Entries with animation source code
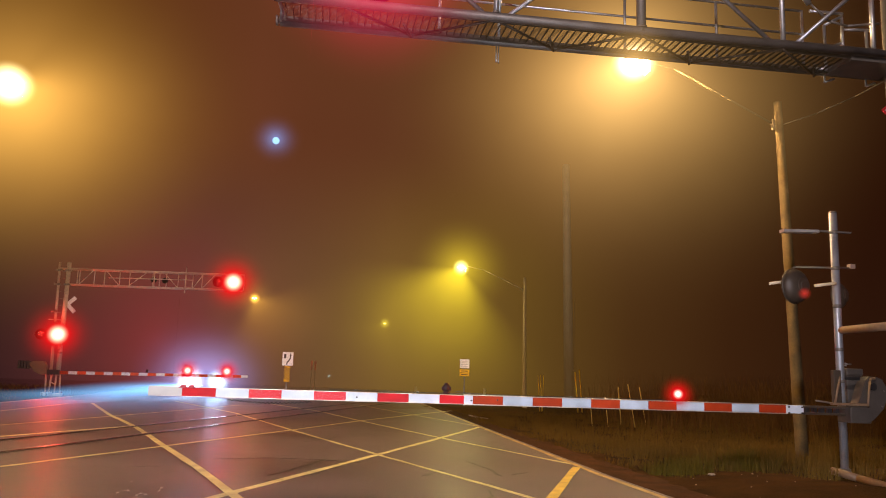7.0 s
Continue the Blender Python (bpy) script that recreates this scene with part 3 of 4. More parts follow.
def near_cantilever():
    o = empty("signal_cantilever", (7.15, 8.75, 0), "galvanised tubular signal cantilever with walkway over the road", "signal cantilever", "signal cantilevers")
    yn, yf, z = 8.42 - 8.75, 9.06 - 8.75, 5.53
    x0, x1 = -0.70 - 7.15, 0.6

    def w(x):
        return x - 7.15

    part("mast", bm_tube(B(), (0.03, 0, 0), (0.03, 0, 7.6), 0.13, seg=24), CHORD, o, "thick galvanised mast")
    part("near_chord", bm_tube(B(), (x0, yn, z - 0.015), (x1, yn, z + 0.055), 0.054, seg=18), CHORD, o, "grey tubular bottom chord")
    part("far_chord", bm_tube(B(), (x0 + 0.02, yf, z - 0.02), (x1, yf, z + 0.03), 0.05, seg=18), CHORD, o, "grey tubular bottom chord")
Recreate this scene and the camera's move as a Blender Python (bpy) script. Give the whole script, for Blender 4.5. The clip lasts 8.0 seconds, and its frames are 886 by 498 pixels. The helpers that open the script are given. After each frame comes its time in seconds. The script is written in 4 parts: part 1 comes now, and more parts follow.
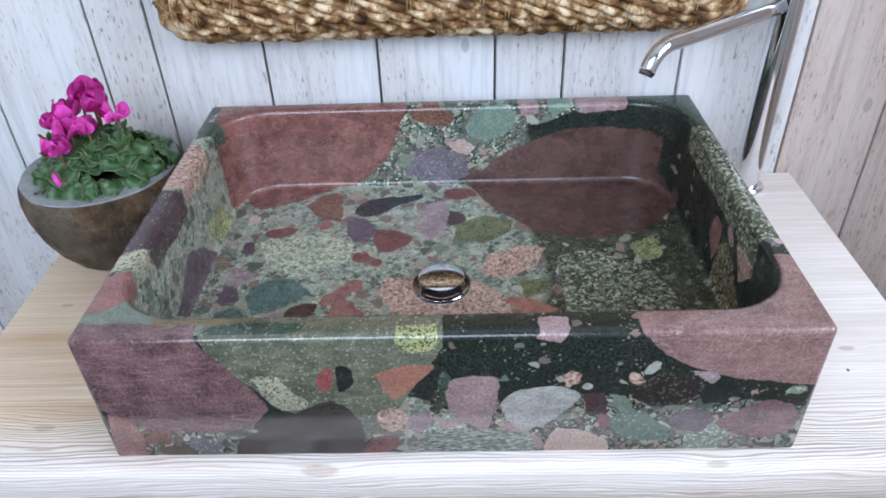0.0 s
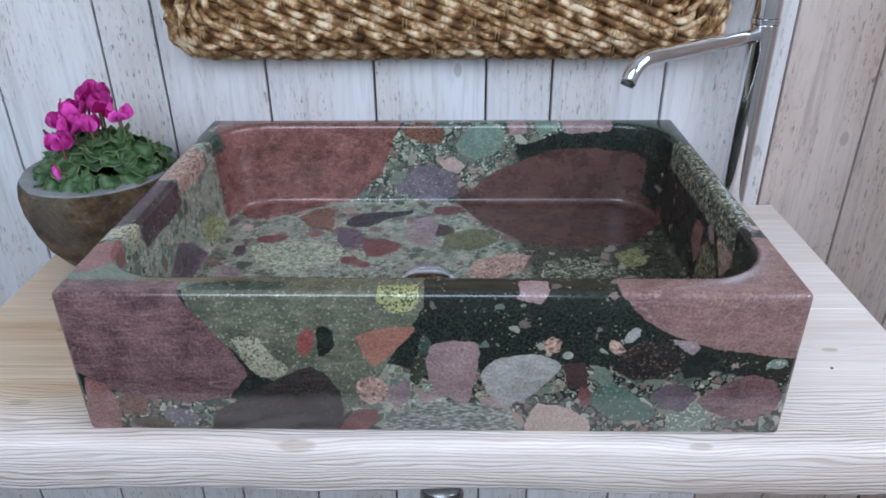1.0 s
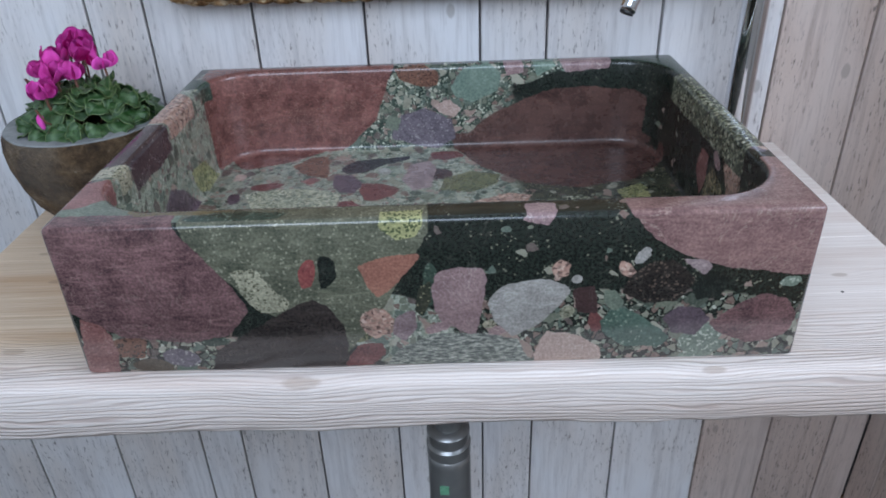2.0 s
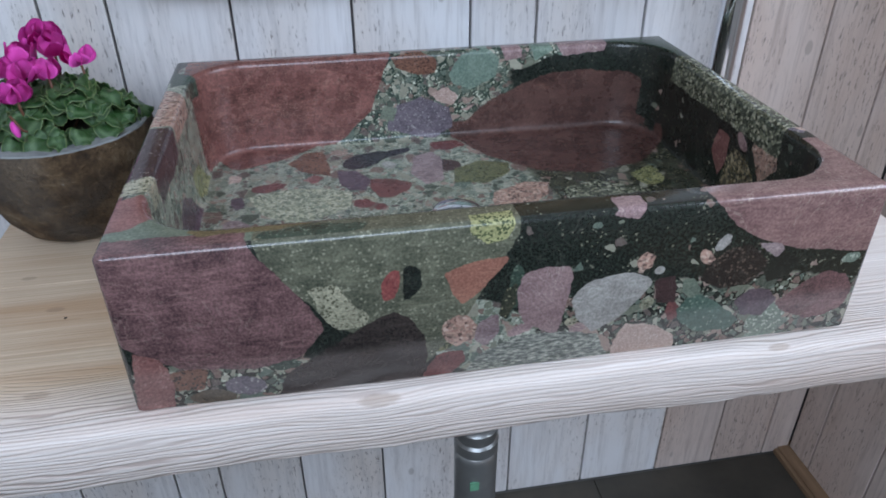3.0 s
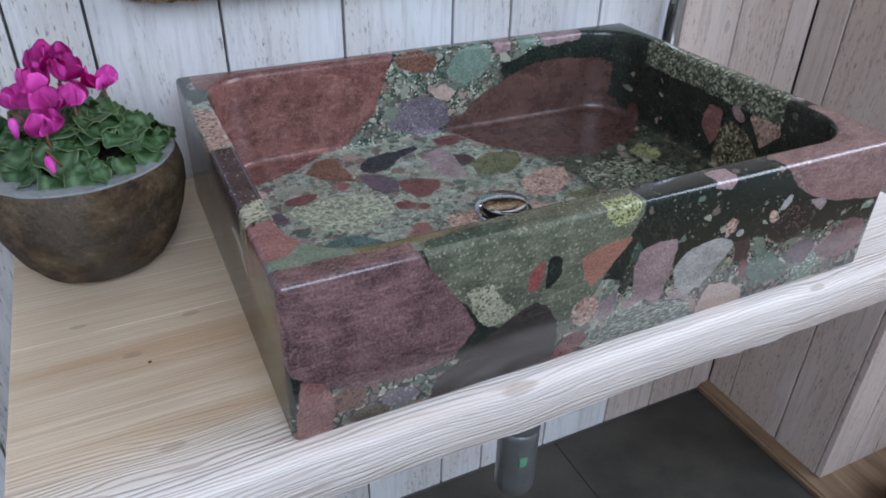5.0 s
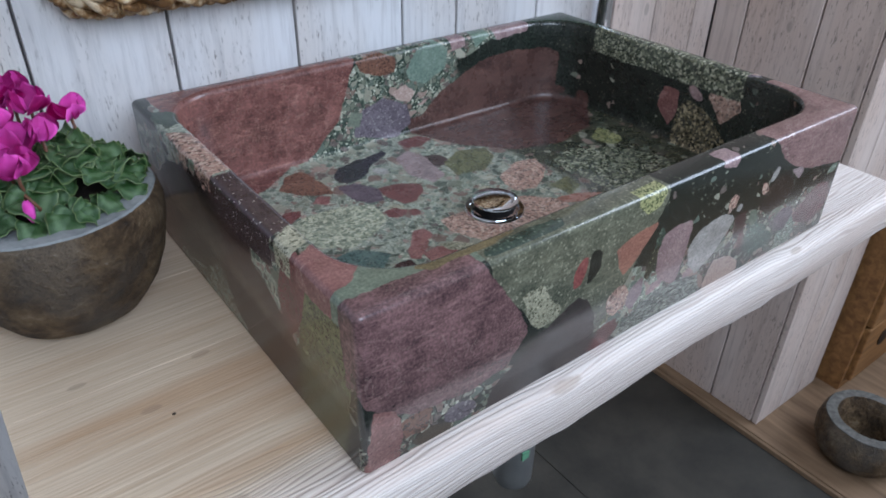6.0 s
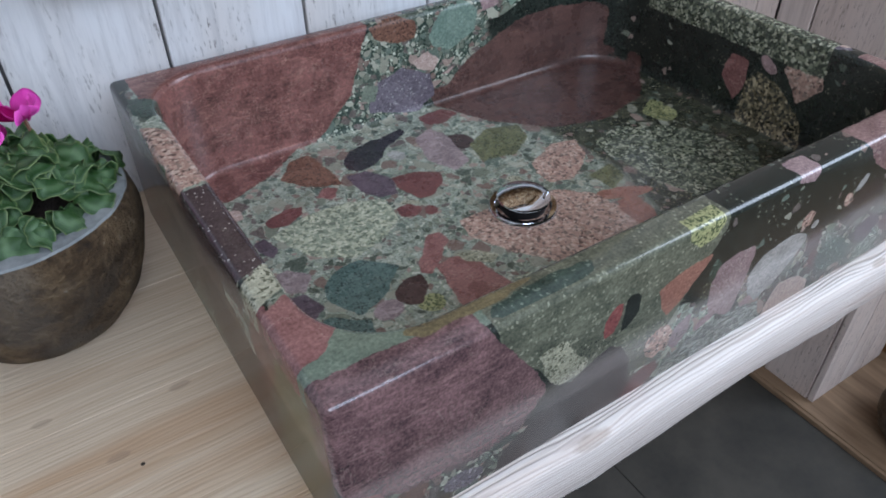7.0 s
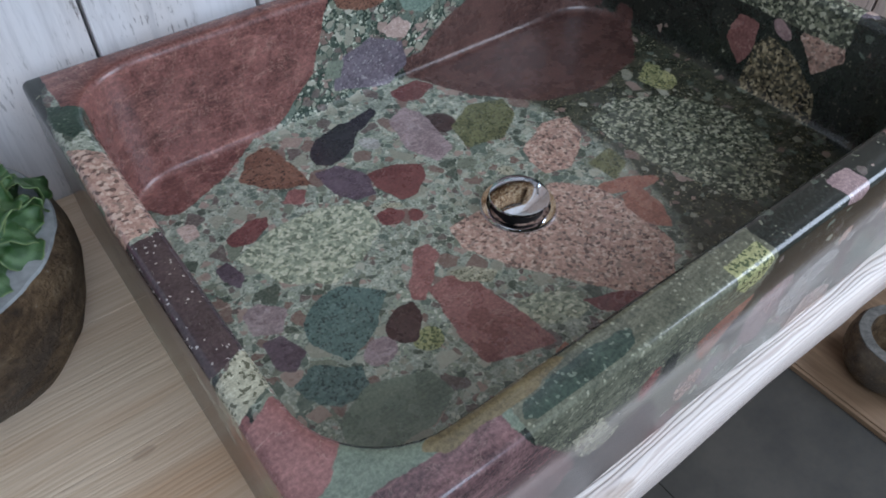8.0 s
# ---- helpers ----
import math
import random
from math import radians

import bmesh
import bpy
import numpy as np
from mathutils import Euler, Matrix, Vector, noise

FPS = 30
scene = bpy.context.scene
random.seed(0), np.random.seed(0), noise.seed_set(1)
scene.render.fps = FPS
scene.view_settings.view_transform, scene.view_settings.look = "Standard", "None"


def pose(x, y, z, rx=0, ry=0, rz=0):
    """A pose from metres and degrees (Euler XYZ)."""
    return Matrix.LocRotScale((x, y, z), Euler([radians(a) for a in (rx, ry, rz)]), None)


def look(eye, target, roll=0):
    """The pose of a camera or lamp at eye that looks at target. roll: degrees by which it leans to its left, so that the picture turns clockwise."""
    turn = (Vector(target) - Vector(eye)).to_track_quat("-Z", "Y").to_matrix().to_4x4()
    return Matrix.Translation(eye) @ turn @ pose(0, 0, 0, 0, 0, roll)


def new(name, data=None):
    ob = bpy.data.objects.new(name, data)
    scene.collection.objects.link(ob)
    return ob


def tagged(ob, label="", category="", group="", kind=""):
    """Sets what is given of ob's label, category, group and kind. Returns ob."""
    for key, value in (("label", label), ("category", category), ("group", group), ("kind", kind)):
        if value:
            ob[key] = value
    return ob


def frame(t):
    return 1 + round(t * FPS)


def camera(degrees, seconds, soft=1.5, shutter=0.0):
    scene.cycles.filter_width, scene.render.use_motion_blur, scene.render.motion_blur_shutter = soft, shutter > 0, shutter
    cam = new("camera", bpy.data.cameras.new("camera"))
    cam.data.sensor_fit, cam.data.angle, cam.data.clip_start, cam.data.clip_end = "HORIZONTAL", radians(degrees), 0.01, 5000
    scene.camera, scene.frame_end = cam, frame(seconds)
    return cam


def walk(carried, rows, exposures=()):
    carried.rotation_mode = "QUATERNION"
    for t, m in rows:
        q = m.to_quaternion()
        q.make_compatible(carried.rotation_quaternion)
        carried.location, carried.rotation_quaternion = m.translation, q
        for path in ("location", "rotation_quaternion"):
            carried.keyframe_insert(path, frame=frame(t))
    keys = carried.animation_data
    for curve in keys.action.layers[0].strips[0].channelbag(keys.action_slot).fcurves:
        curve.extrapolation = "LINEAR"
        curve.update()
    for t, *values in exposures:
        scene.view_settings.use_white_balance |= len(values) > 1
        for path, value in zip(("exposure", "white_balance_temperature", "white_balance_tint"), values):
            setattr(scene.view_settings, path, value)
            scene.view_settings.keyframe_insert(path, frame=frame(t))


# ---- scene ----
cam = camera(63.0, 8.0, soft=1.8)
PATH = [
    (0, (0.014, -0.418, 1.332), (-0.041, 1.201, 0.159), -2.3),
    (0.5, (0.022, -0.473, 1.301), (-0.034, 1.205, 0.215), -1.4),
    (1, (0.025, -0.486, 1.247), (-0.021, 1.277, 0.304), -0.6),
    (1.3, (0.026, -0.486, 1.209), (-0.014, 1.301, 0.311), -2.0),
    (1.5, (0.029, -0.486, 1.206), (-0.02, 1.266, 0.244), -1.9),
    (1.7, (0.031, -0.498, 1.201), (-0.037, 1.243, 0.219), -2.1),
    (3, (-0.138, -0.446, 1.209), (0.154, 1.227, 0.154), -0.3),
    (3.5, (-0.185, -0.451, 1.218), (0.123, 1.229, 0.177), 1.0),
    (4, (-0.246, -0.446, 1.215), (0.218, 1.188, 0.159), 0.2),
    (4.5, (-0.341, -0.422, 1.217), (0.385, 1.109, 0.154), 1.9),
    (4.7, (-0.35, -0.412, 1.219), (0.355, 1.129, 0.157), 1.3),
    (5.8, (-0.456, -0.315, 1.228), (0.53, 1.023, 0.115), 1.3),
    (6, (-0.467, -0.306, 1.222), (0.556, 1.026, 0.136), 1.1),
    (6.5, (-0.423, -0.264, 1.225), (0.515, 1.05, 0.045), 0.4),
    (7, (-0.37, -0.225, 1.234), (0.464, 1.083, -0.028), -0.8),
    (7.5, (-0.35, -0.161, 1.246), (0.489, 0.998, -0.151), 0.7),
    (8, (-0.332, -0.109, 1.251), (0.516, 0.967, -0.206), 1.0),
]
EXPOSURES = [(0, 0.20, 6400, 11), (1.0, -0.14, 6400, 11), (1.7, -0.32, 6400, 11), (3.5, -0.28, 6400, 11), (6.0, -0.18, 6400, 11), (8, -0.19, 6400, 11)]
walk(cam, [(t, look(eye, target, roll)) for t, eye, target, roll in PATH], EXPOSURES)

# ---- light ----
world = bpy.data.worlds.new("sky")
scene.world = world
world.use_nodes = True
wn = world.node_tree
sky = wn.nodes.new("ShaderNodeTexSky")
sky.sky_type, sky.sun_disc = "NISHITA", False
sky.sun_elevation, sky.sun_rotation = radians(35), radians(200)
wn.links.new(sky.outputs[0], wn.nodes["Background"].inputs[0])
wn.nodes["Background"].inputs[1].default_value = 0.12


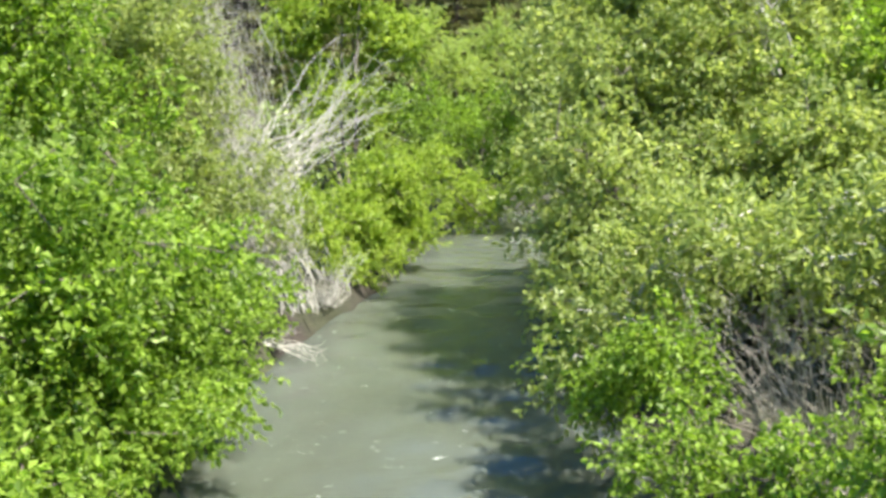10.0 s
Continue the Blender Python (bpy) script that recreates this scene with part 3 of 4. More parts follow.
# ---- dead brush on the left bank ----
def dead_brush(seed, base, to, n, label, r_least=0.007, bark=BARK_DEAD, foot=None):
    """Bare stems from one foot towards several tops, crooked, with side twigs that fork once."""
    rng = np.random.default_rng(seed)
    base = np.array(base, float)
    ob = thing("dead_brush", base, label, "dead bush")
    tops = np.array(to, float)
    if foot:
        part("trunk", limb_mesh("trunk", [foot, np.array(foot) * 0.4 + base * 0.6 + np.array([0, 0, 0.3]), base, base * 0.6 + tops[0] * 0.4], r_least * 6, r_least, bark, 7, 0.03, rng), ob)
    reach = float(np.linalg.norm(tops - base, axis=1).mean())
    seg = []
    for i in range(n):
        q = tops[rng.integers(len(tops))] * 0.7 + tops[rng.integers(len(tops))] * 0.3 + rng.normal(size=3) * 0.11 * reach
        s = base + rng.normal(size=3) * np.array([0.1, 0.14, 0.0]) * reach
        if foot:
            s = base + (np.array(foot) - base) * rng.uniform(0, 0.6) + rng.normal(size=3) * 0.12
        h = q - s
        line = smooth_line([s, s + h * 0.3 + rng.normal(size=3) * 0.05 * reach, s + h * 0.65 + rng.normal(size=3) * 0.06 * reach, q], 0.09 * reach, 0.012 * reach, rng)
        r = np.linspace(rng.uniform(r_least, r_least * 3), r_least * 0.4, len(line))
        seg.append((line[:-1], line[1:], r[:-1], r[1:]))
        for _ in range(6):
            j = rng.integers(len(line) // 3, len(line))
            e = line[j] + unit(rng.normal(size=3) * 0.7 + unit(h)) * rng.uniform(0.05, 0.2) * reach
            e2 = e + unit(rng.normal(size=3) * 0.6 + unit(e - line[j])) * rng.uniform(0.04, 0.12) * reach
            seg.append((np.stack([line[j], e]), np.stack([e, e2]), np.array([r[j] * 0.55, r_least * 0.4]), np.array([r_least * 0.4, r_least * 0.22])))
    a, b, ra, rb = (np.concatenate([s[i] for s in seg]) for i in range(4))
    cut = len(a) // 3
    for k, nm in ((slice(0, cut), "stem_tangle"), (slice(cut, None), "twig_tangle")):
        part(nm, to_mesh(nm, *tubes(a[k], b[k], ra[k], rb[k], 4), bark), ob)
    return ob


dead_brush(40, (-2.3, 3.1, 0.15), [(-1.3, 3.0, 0.15), (-1.2, 3.4, 0.3), (-1.6, 3.7, 0.4), (-1.5, 2.7, 0.1), (-1.9, 2.5, 0.2)], 60, "tangle of small dead twigs in the muddy shallows", 0.0022, BARK_GREY)
dead_brush(42, (-2.75, 2.85, 0.25), [(-1.5, 2.6, 0.22), (-1.65, 3.2, 0.3), (-2.1, 2.45, 0.25), (-1.9, 2.9, 0.3), (-2.3, 3.4, 0.35)], 80, "mat of fine brown twigs on the muddy edge", 0.002, BARK_DARK)
dead_brush(31, (-4.0, 21.0, 0.8), [spot(-14.8, 23, 8.5), spot(-13.2, 23, 7.5), spot(-14.6, 23, 6), spot(-12.4, 22, 4), spot(-11.4, 22, 2), spot(-13.2, 21, 0), spot(-14.2, 22.5, 9)], 120, "bleached pale dead brush on the bank", 0.0055)
dead_brush(37, (-3.0, 19.5, 0.5), [spot(-11.2, 20.5, 1), spot(-10, 20, -3), spot(-8.6, 19.5, -5.5), spot(-12.6, 21, -1), spot(-9.5, 20.5, -1.5)], 44, "bleached pale dead brush drooping to the stream", 0.0045)
dead_brush(32, spot(-10.3, 22.5, -1), [spot(-2.8, 24, 3.2), spot(-4.3, 24, 4.5), spot(-5.5, 23.5, 4.3), spot(-7, 23, 3.5), spot(-2.6, 24, 1.5), spot(-3.5, 24, 0), spot(-5, 24, 0.6)], 26, "fan of bare grey dead branches", 0.0085, BARK_DEAD, (-3.9, 22.0, 0.6))
dead_brush(33, (-2.5, 20.8, 0.3), [spot(-8, 20.5, -8.2), spot(-6.5, 21, -8), spot(-5, 22.5, -7.4), spot(-7.5, 19.5, -9.3)], 40, "tangle of pale dead twigs at the water's edge", 0.0045)
dead_brush(34, (-3.3, 17.0, 0.4), [(-2.2, 16.4, 0.12), (-2.7, 17.4, 0.5)], 8, "few bare branches dipping into the stream", 0.009)
dead_brush(35, (3.5, 8.2, 0.7), [(2.1, 7.7, 2.0), (2.5, 7.3, 2.25), (2.25, 8.0, 2.35), (2.7, 7.8, 2.5), (3.0, 7.4, 2.6), (3.2, 6.9, 2.5)], 70, "tangle of bare grey twigs inside the willows", 0.0035, BARK_PALE)
dead_brush(38, spot(19, 14.5, 2), [spot(16.3, 14, 8.5), spot(17.2, 14, 8), spot(18, 14, 6.8)], 7, "few bleached dead branches among willow leaves", 0.008)

TOP_YAW, TOP_UP = [122, 126, 131, 137, 142, 146, 150, 154, 158, 162, 168], [19, 21, 22.5, 23.5, 24.5, 25, 24, 19.5, 17, 14, 10]


def rising_row(a, b, dist, share, r, step=5.0):
    """Lobes in uneven drifts at about one distance, at a share of the thicket's outline."""
    yaws = np.arange(a, b + 0.1, step * 0.8)
    return [lobe(float(y) + (k % 2) * 1.1, dist + (0, 0.7, -0.5)[k % 3], 2 + (float(np.interp(y, TOP_YAW, TOP_UP)) - 2) * share * (1.0, 0.8, 1.04, 0.68, 0.9)[k % 5], 0.86 * r * (1, 0.8, 0.92)[k % 3], 0.86 * r, 0.86 * r * (1.1, 0.85)[k % 2]) for k, y in enumerate(yaws)]


def level_row(a, b, dist, up, r, step):
    """Lobes side by side under one pitch, a little uneven."""
    yaws = np.arange(a, b + 0.1, step)
    return [lobe(float(y), dist + (k % 3) * 0.06 * dist - 0.06 * dist, up + (0.9, -0.7, 0.3, -1.1)[k % 4], r, r, r) for k, y in enumerate(yaws)]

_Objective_
Repeat exactly the lines from the start of the entries down to the line with "return x - 7.15", keeping both ends but none of the pictures.

_Solution for this task_
7.0 s
Continue the Blender Python (bpy) script that recreates this scene with part 3 of 4. More parts follow.
def near_cantilever():
    o = empty("signal_cantilever", (7.15, 8.75, 0), "galvanised tubular signal cantilever with walkway over the road", "signal cantilever", "signal cantilevers")
    yn, yf, z = 8.42 - 8.75, 9.06 - 8.75, 5.53
    x0, x1 = -0.70 - 7.15, 0.6

    def w(x):
        return x - 7.15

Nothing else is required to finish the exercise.